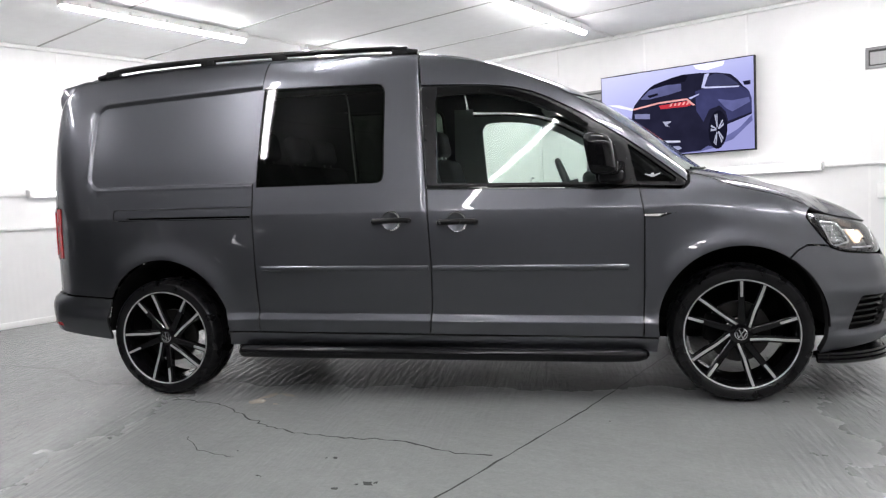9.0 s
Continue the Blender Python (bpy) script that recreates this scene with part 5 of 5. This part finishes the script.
# ---- the cabin ----
inner_flank = uz((0.62, 0.40), (2.56, 0.40), (2.56, 1.055), (0.62, 1.10))
panel("door_lining", inner_flank, mat=INTERIOR, lift=-0.06, flange=0, step=0.06)
panel("door_pillar_lining", uz((1.38, 1.08), (1.37, 1.30), (1.40, 1.64), (1.54, 1.64), (1.55, 1.30), (1.56, 1.08)), mat=GREYTRIM, lift=-0.035, flange=0, step=0.05)
liner_hole = [(1.600, 1.100, 0.05), (1.592, 1.535, 0.09), (1.75, 1.540), (1.86, 1.532), (1.96, 1.514), (2.06, 1.478), (2.15, 1.436), (2.25, 1.378), (2.325, 1.325, 0.05), (2.355, 1.085, 0.04)]
part("window_surround", sheet(skin, shrink(rounded(uz(*frame_out)), 0.012), (side(liner_hole),), mirror=True, lift=-0.05, flange=0, step=0.05), GREYTRIM, van)
panel("load_lining", uz((-0.7, 0.80), (0.60, 0.80), (0.60, 1.68), (-0.55, 1.64), (-0.7, 1.5)), mat=LINING, lift=-0.05, flange=0, step=0.08)
panel("screen_pillar_lining", uz((2.30, 1.45), (2.36, 1.40), (2.48, 1.31), (2.63, 1.205), (2.76, 1.09), (2.78, 1.12), (2.64, 1.25), (2.49, 1.36), (2.31, 1.47)), mat=GREYTRIM, lift=-0.03, flange=0, step=0.03)
ro = [(2.41 - 0.45 * y * y, y) for y in np.linspace(-0.60, 0.60, 16)] + [(x, 0.585) for x in np.linspace(2.2, -0.6, 20)] + [(x, -0.585) for x in np.linspace(-0.6, 2.2, 20)]
part("roof_lining", sheet(crown, rounded(np.array(ro), 0.1), step=0.12, lift=-0.03, flange=0), GREYTRIM, van)


def seat(x, y, w=0.50, cloth=CLOTH):
    bm = bmesh.new()
    box(bm, x - 0.26, y - w / 2, 0.50, x + 0.28, y + w / 2, 0.66, 0.05, 3)
    s_ = part("seat", bm, cloth, van, "dark cloth seat")
    bm = bmesh.new()
    vs = box(bm, -0.06, -w / 2, 0.0, 0.06, w / 2, 0.66, 0.05, 3)
    for v in bm.verts:
        v.co.y *= 1 - 0.14 * (v.co.z / 0.66) ** 2
    bmesh.ops.transform(bm, matrix=pose(x - 0.24, y, 0.62, 0, -14, 0), verts=bm.verts)
    part("backrest", bm, cloth, s_)
    bm = bmesh.new()
    box(bm, -0.045, -0.13, 0.0, 0.045, 0.13, 0.17, 0.04, 3)
    bmesh.ops.transform(bm, matrix=pose(x - 0.415, y, 1.285, 0, -10, 0), verts=bm.verts)
    part("headrest", bm, cloth, s_)
    bm = bmesh.new()
    for dy in (-0.06, 0.06):
        tube(bm, [(x - 0.40, y + dy, 1.22), (x - 0.425, y + dy, 1.33)], 0.007, 8)
    part("headrest_posts", bm, STEEL, s_)


seat(1.78, -0.40)
seat(1.78, 0.40)
for y in (-0.46, 0.0, 0.46):
    seat(0.92, y, 0.44)
# dashboard
bm = bmesh.new()
prof = [(2.30, 0.70), (2.27, 0.92), (2.31, 1.04), (2.42, 1.085), (2.60, 1.085), (2.84, 1.07), (2.86, 1.00), (2.62, 0.90), (2.60, 0.60)]
L = [bm.verts.new((x, -0.74, z)) for x, z in prof]
R = [bm.verts.new((x, 0.74, z)) for x, z in prof]
for k in range(len(prof)):
    bm.faces.new((L[k], L[(k + 1) % len(prof)], R[(k + 1) % len(prof)], R[k]))
bm.faces.new(L)
bm.faces.new(R[::-1])
bmesh.ops.recalc_face_normals(bm, faces=bm.faces)
bmesh.ops.bevel(bm, geom=[e for e in bm.edges if abs(e.verts[0].co.y - e.verts[1].co.y) > 1], offset=0.03, segments=3, affect="EDGES")
dash = part("dashboard", bm, INTERIOR, van, "dark plastic dashboard")
bm = bmesh.new()
box(bm, 2.30, -0.56, 1.03, 2.50, -0.22, 1.125, 0.035, 3)
part("instrument_hood", bm, INTERIOR, dash)
bm = bmesh.new()
ring = [(2.235 - 0.16 * math.sin(a) * 0.42, -0.39 + 0.185 * math.cos(a), 1.02 + 0.185 * math.sin(a) * 0.92) for a in np.linspace(0, 2 * math.pi, 36, endpoint=False)]
tube(bm, ring, 0.0155, 10, closed=True)
swheel = part("steering_wheel", bm, INTERIOR, dash, "black steering wheel")
bm = bmesh.new()
lathe(bm, [(0.0001, -0.03), (0.06, -0.02), (0.07, 0.03)], 20, "x", (2.245, -0.39, 1.02))
for a in (0, math.pi, -math.pi / 2):
    tube(bm, [(2.245, -0.39, 1.02), (2.235 - 0.067 * math.sin(a), -0.39 + 0.18 * math.cos(a), 1.02 + 0.17 * math.sin(a))], 0.014, 8)
tube(bm, [(2.25, -0.39, 1.02), (2.42, -0.39, 0.97)], 0.035, 10)
part("steering_column", bm, INTERIOR, dash)
bm = bmesh.new()
box(bm, 2.33, -0.125, 1.405, 2.36, 0.115, 1.475, 0.014, 3)
bmesh.ops.transform(bm, matrix=pose(0, 0, 0, 0, 0, 0), verts=bm.verts)
rear_view = part("rear_view_mirror", bm, INTERIOR, van, "dark interior mirror")
bm = bmesh.new()
tube(bm, [(2.36, 0, 1.45), (2.43, 0, 1.50)], 0.012, 8)
part("mirror_stem", bm, INTERIOR, rear_view)
for y in (-0.36, 0.36):
    bm = bmesh.new()
    box(bm, 2.05, y - 0.17, 1.520, 2.21, y + 0.17, 1.536, 0.006)
    part("sun_visor", bm, GREYTRIM, van)
# round scented tag on a string under the mirror
bm = bmesh.new()
lathe(bm, [(0.0001, -0.002), (0.036, -0.002), (0.036, 0.002), (0.0001, 0.002)], 32, "x")
bmesh.ops.transform(bm, matrix=pose(2.405, -0.13, 1.325, 0, 0, -28), verts=bm.verts)
tag_ = part("air_freshener", bm, material("white_card", (0.8, 0.79, 0.75), 0.6, grain=60, tint=0.04), van, "round white scented tag with a red mark")
bm = bmesh.new()
lathe(bm, [(0.013, 0.003), (0.021, 0.003), (0.021, 0.0035), (0.013, 0.0035)], 24, "x", closed=True)
box(bm, 0.003, -0.008, -0.004, 0.0035, 0.008, 0.004)
box(bm, 0.003, -0.016, -0.030, 0.0035, 0.016, -0.026)
bmesh.ops.transform(bm, matrix=pose(2.405, -0.13, 1.328, 0, 0, -28), verts=bm.verts)
part("red_mark", bm, material("red_print", (0.45, 0.05, 0.04), 0.6), tag_, smooth=False)
bm = bmesh.new()
tube(bm, [(2.405, -0.13, 1.36), (2.37, -0.06, 1.46)], 0.0012, 5)
part("string", bm, GREYTRIM, tag_)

What is required:
From the material above, copy everything exactly but the pictures.

Problem solution:
9.0 s
Continue the Blender Python (bpy) script that recreates this scene with part 5 of 5. This part finishes the script.
# ---- the cabin ----
inner_flank = uz((0.62, 0.40), (2.56, 0.40), (2.56, 1.055), (0.62, 1.10))
panel("door_lining", inner_flank, mat=INTERIOR, lift=-0.06, flange=0, step=0.06)
panel("door_pillar_lining", uz((1.38, 1.08), (1.37, 1.30), (1.40, 1.64), (1.54, 1.64), (1.55, 1.30), (1.56, 1.08)), mat=GREYTRIM, lift=-0.035, flange=0, step=0.05)
liner_hole = [(1.600, 1.100, 0.05), (1.592, 1.535, 0.09), (1.75, 1.540), (1.86, 1.532), (1.96, 1.514), (2.06, 1.478), (2.15, 1.436), (2.25, 1.378), (2.325, 1.325, 0.05), (2.355, 1.085, 0.04)]
part("window_surround", sheet(skin, shrink(rounded(uz(*frame_out)), 0.012), (side(liner_hole),), mirror=True, lift=-0.05, flange=0, step=0.05), GREYTRIM, van)
panel("load_lining", uz((-0.7, 0.80), (0.60, 0.80), (0.60, 1.68), (-0.55, 1.64), (-0.7, 1.5)), mat=LINING, lift=-0.05, flange=0, step=0.08)
panel("screen_pillar_lining", uz((2.30, 1.45), (2.36, 1.40), (2.48, 1.31), (2.63, 1.205), (2.76, 1.09), (2.78, 1.12), (2.64, 1.25), (2.49, 1.36), (2.31, 1.47)), mat=GREYTRIM, lift=-0.03, flange=0, step=0.03)
ro = [(2.41 - 0.45 * y * y, y) for y in np.linspace(-0.60, 0.60, 16)] + [(x, 0.585) for x in np.linspace(2.2, -0.6, 20)] + [(x, -0.585) for x in np.linspace(-0.6, 2.2, 20)]
part("roof_lining", sheet(crown, rounded(np.array(ro), 0.1), step=0.12, lift=-0.03, flange=0), GREYTRIM, van)


def seat(x, y, w=0.50, cloth=CLOTH):
    bm = bmesh.new()
    box(bm, x - 0.26, y - w / 2, 0.50, x + 0.28, y + w / 2, 0.66, 0.05, 3)
    s_ = part("seat", bm, cloth, van, "dark cloth seat")
    bm = bmesh.new()
    vs = box(bm, -0.06, -w / 2, 0.0, 0.06, w / 2, 0.66, 0.05, 3)
    for v in bm.verts:
        v.co.y *= 1 - 0.14 * (v.co.z / 0.66) ** 2
    bmesh.ops.transform(bm, matrix=pose(x - 0.24, y, 0.62, 0, -14, 0), verts=bm.verts)
    part("backrest", bm, cloth, s_)
    bm = bmesh.new()
    box(bm, -0.045, -0.13, 0.0, 0.045, 0.13, 0.17, 0.04, 3)
    bmesh.ops.transform(bm, matrix=pose(x - 0.415, y, 1.285, 0, -10, 0), verts=bm.verts)
    part("headrest", bm, cloth, s_)
    bm = bmesh.new()
    for dy in (-0.06, 0.06):
        tube(bm, [(x - 0.40, y + dy, 1.22), (x - 0.425, y + dy, 1.33)], 0.007, 8)
    part("headrest_posts", bm, STEEL, s_)


seat(1.78, -0.40)
seat(1.78, 0.40)
for y in (-0.46, 0.0, 0.46):
    seat(0.92, y, 0.44)
# dashboard
bm = bmesh.new()
prof = [(2.30, 0.70), (2.27, 0.92), (2.31, 1.04), (2.42, 1.085), (2.60, 1.085), (2.84, 1.07), (2.86, 1.00), (2.62, 0.90), (2.60, 0.60)]
L = [bm.verts.new((x, -0.74, z)) for x, z in prof]
R = [bm.verts.new((x, 0.74, z)) for x, z in prof]
for k in range(len(prof)):
    bm.faces.new((L[k], L[(k + 1) % len(prof)], R[(k + 1) % len(prof)], R[k]))
bm.faces.new(L)
bm.faces.new(R[::-1])
bmesh.ops.recalc_face_normals(bm, faces=bm.faces)
bmesh.ops.bevel(bm, geom=[e for e in bm.edges if abs(e.verts[0].co.y - e.verts[1].co.y) > 1], offset=0.03, segments=3, affect="EDGES")
dash = part("dashboard", bm, INTERIOR, van, "dark plastic dashboard")
bm = bmesh.new()
box(bm, 2.30, -0.56, 1.03, 2.50, -0.22, 1.125, 0.035, 3)
part("instrument_hood", bm, INTERIOR, dash)
bm = bmesh.new()
ring = [(2.235 - 0.16 * math.sin(a) * 0.42, -0.39 + 0.185 * math.cos(a), 1.02 + 0.185 * math.sin(a) * 0.92) for a in np.linspace(0, 2 * math.pi, 36, endpoint=False)]
tube(bm, ring, 0.0155, 10, closed=True)
swheel = part("steering_wheel", bm, INTERIOR, dash, "black steering wheel")
bm = bmesh.new()
lathe(bm, [(0.0001, -0.03), (0.06, -0.02), (0.07, 0.03)], 20, "x", (2.245, -0.39, 1.02))
for a in (0, math.pi, -math.pi / 2):
    tube(bm, [(2.245, -0.39, 1.02), (2.235 - 0.067 * math.sin(a), -0.39 + 0.18 * math.cos(a), 1.02 + 0.17 * math.sin(a))], 0.014, 8)
tube(bm, [(2.25, -0.39, 1.02), (2.42, -0.39, 0.97)], 0.035, 10)
part("steering_column", bm, INTERIOR, dash)
bm = bmesh.new()
box(bm, 2.33, -0.125, 1.405, 2.36, 0.115, 1.475, 0.014, 3)
bmesh.ops.transform(bm, matrix=pose(0, 0, 0, 0, 0, 0), verts=bm.verts)
rear_view = part("rear_view_mirror", bm, INTERIOR, van, "dark interior mirror")
bm = bmesh.new()
tube(bm, [(2.36, 0, 1.45), (2.43, 0, 1.50)], 0.012, 8)
part("mirror_stem", bm, INTERIOR, rear_view)
for y in (-0.36, 0.36):
    bm = bmesh.new()
    box(bm, 2.05, y - 0.17, 1.520, 2.21, y + 0.17, 1.536, 0.006)
    part("sun_visor", bm, GREYTRIM, van)
# round scented tag on a string under the mirror
bm = bmesh.new()
lathe(bm, [(0.0001, -0.002), (0.036, -0.002), (0.036, 0.002), (0.0001, 0.002)], 32, "x")
bmesh.ops.transform(bm, matrix=pose(2.405, -0.13, 1.325, 0, 0, -28), verts=bm.verts)
tag_ = part("air_freshener", bm, material("white_card", (0.8, 0.79, 0.75), 0.6, grain=60, tint=0.04), van, "round white scented tag with a red mark")
bm = bmesh.new()
lathe(bm, [(0.013, 0.003), (0.021, 0.003), (0.021, 0.0035), (0.013, 0.0035)], 24, "x", closed=True)
box(bm, 0.003, -0.008, -0.004, 0.0035, 0.008, 0.004)
box(bm, 0.003, -0.016, -0.030, 0.0035, 0.016, -0.026)
bmesh.ops.transform(bm, matrix=pose(2.405, -0.13, 1.328, 0, 0, -28), verts=bm.verts)
part("red_mark", bm, material("red_print", (0.45, 0.05, 0.04), 0.6), tag_, smooth=False)
bm = bmesh.new()
tube(bm, [(2.405, -0.13, 1.36), (2.37, -0.06, 1.46)], 0.0012, 5)
part("string", bm, GREYTRIM, tag_)